Oscar 2012: O espião que sabia demais


Indicado na categoria: ator (Gary Oldman), roteiro adaptado e trilha sonora original


"Está sendo seguido? Não confie em ninguém, Jim". As primeiras frases de O espião que sabia demais deixam clara uma das principais premissas do filme: o clima é de total desconfiança. Logo no início, o agente Jim Prideaux (Mark Strong) recebe uma missão aparentemente bem mais simples que todos os obstáculos enfrentados por Ethan Hunt ou James Bond. O encontro com seu contato húngaro, num café, é cercado por estranhos, coadjuvantes que nem bem aparecem em foco, mas fazem toda a diferença na cena, ao se denunciarem com olhares furtivos nos momentos mais inadequados. A câmera percorre todo o ambiente captando a tensão entre eles, mas aponta sem dó a angústia do garçom, que transpira em excesso, chegando a derramar uma gota de suor sobre a mesa. Não são necessários diálogos auxiliares para explicar que a ação não teve exatamente um final feliz.
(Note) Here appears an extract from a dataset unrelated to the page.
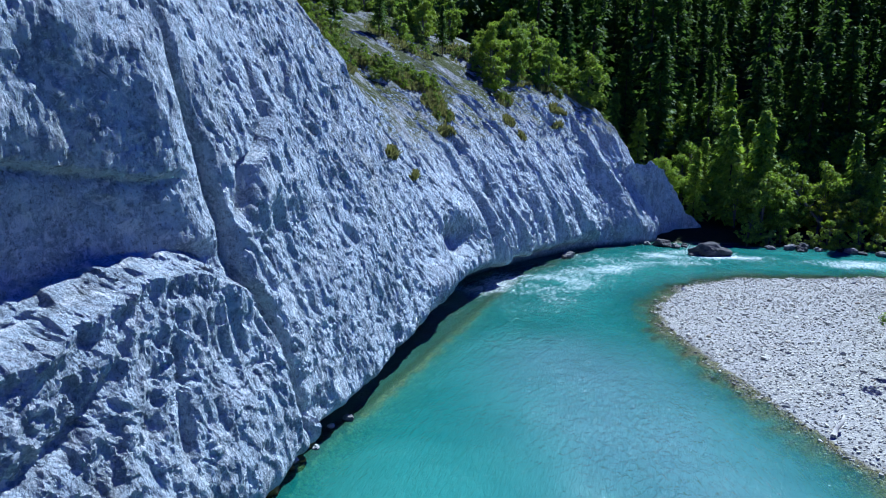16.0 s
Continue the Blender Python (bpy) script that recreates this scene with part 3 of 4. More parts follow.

Pela descrição, já é possível perceber que o longa de Tomas Alfredson é um filme de espionagem que foge da tradicional cartilha de inesgotáveis cenas de ação, grandes vilões e tiradas cômicas que aliviam a tensão de tempos em tempos. O clima é soturno, a movimentação e a postura dos personagens dizem mais do que os escassos diálogos e o intrincado roteiro se desenrola lentamente, conduzindo a atenção do espectador passo a passo. E a cuidadosa interpretação de Gary Oldman para o recém-aposentado George Smiley (que de sorridente não tem nada) soa não só bastante adequada como se mostra uma ferramenta essencial para ajudar a criar essa atmosfera.


A trama se passa no início da década de 70, durante a Guerra Fria. Após a desastrosa ação em Budapeste, a cúpula do serviço secreto britânico, conhecida como Circus, perde seu líder, Control (John Hurt). Smiley, também dispensado na ocasião, aceita resignado seu novo destino e, melancolicamente, prepara-se para seguir sua vida quando é convocado a investigar para o governo a suspeita de um agente duplo no grupo. Com a ajuda de Peter Guillam (Benedict Cumberbatch), ele começa a desvendar as perigosas ligações entre os membros do MI6 e da KGB.

Para isso, ele se baseia no relato do agente Ricki Tarr (Tom Hardy), que se tornou persona non grata no Circus ao decidir não retornar depois de sua última missão ao se envolver com Irina (Svetlana Khodchenkova), numa sequência que remete imediatamente ao clássico de Hitchcock Janela indiscreta. A grande questão é: estaria ele falando a verdade ou seria ele outro britânico comprado pelos russos?


Nesse cenário de tons esmaecidos e personagens nebulosos, o tabuleiro de xadrez que contém os codinomes dos suspeitos de serem o traidor funciona como uma ótima metáfora para o filme: cada movimento de Percy "Tinker" Allelile (Toby Jones), Bill "Tailor" Haydon (Colin Firth), Roy "Soldier" Bland (Ciarán Hinds) e Toby "Poor man" Esterhase (David Dencik) parece decisivo para determinar quem é o vilão e quem é o mocinho. E assim, a cada nova informação recebida, "Spy" vai ligando os pontos. E o espectador é convidado a fazer o mesmo, a partir de importantes flashbacks que são cuidadosamente salpicados ao longo da história.

Diante de um elenco impecável (com destaque para Mark Strong, Colin Firth e Benedict Cumberbatch), é de se comemorar a indicação de Gary Oldman por um trabalho tão meticuloso, tendo em mãos um personagem tão introspectivo. A maior parte do tempo, o ator surge em cena sem grandes modificações do tom de voz, gestos largos ou mesmo variadas expressões faciais. Sua atuação é bastante estudada, calculada e executada em graus sutis. Mas basta um pequeno gatilho (a bebida ou uma grande decepção, só para citar dois grandes momentos de Oldman em cena) para perceber que toda a sisudez de Smiley é apenas o resultado de anos e anos de um trabalho complexo e, talvez em sua maior parte, de um coração partido.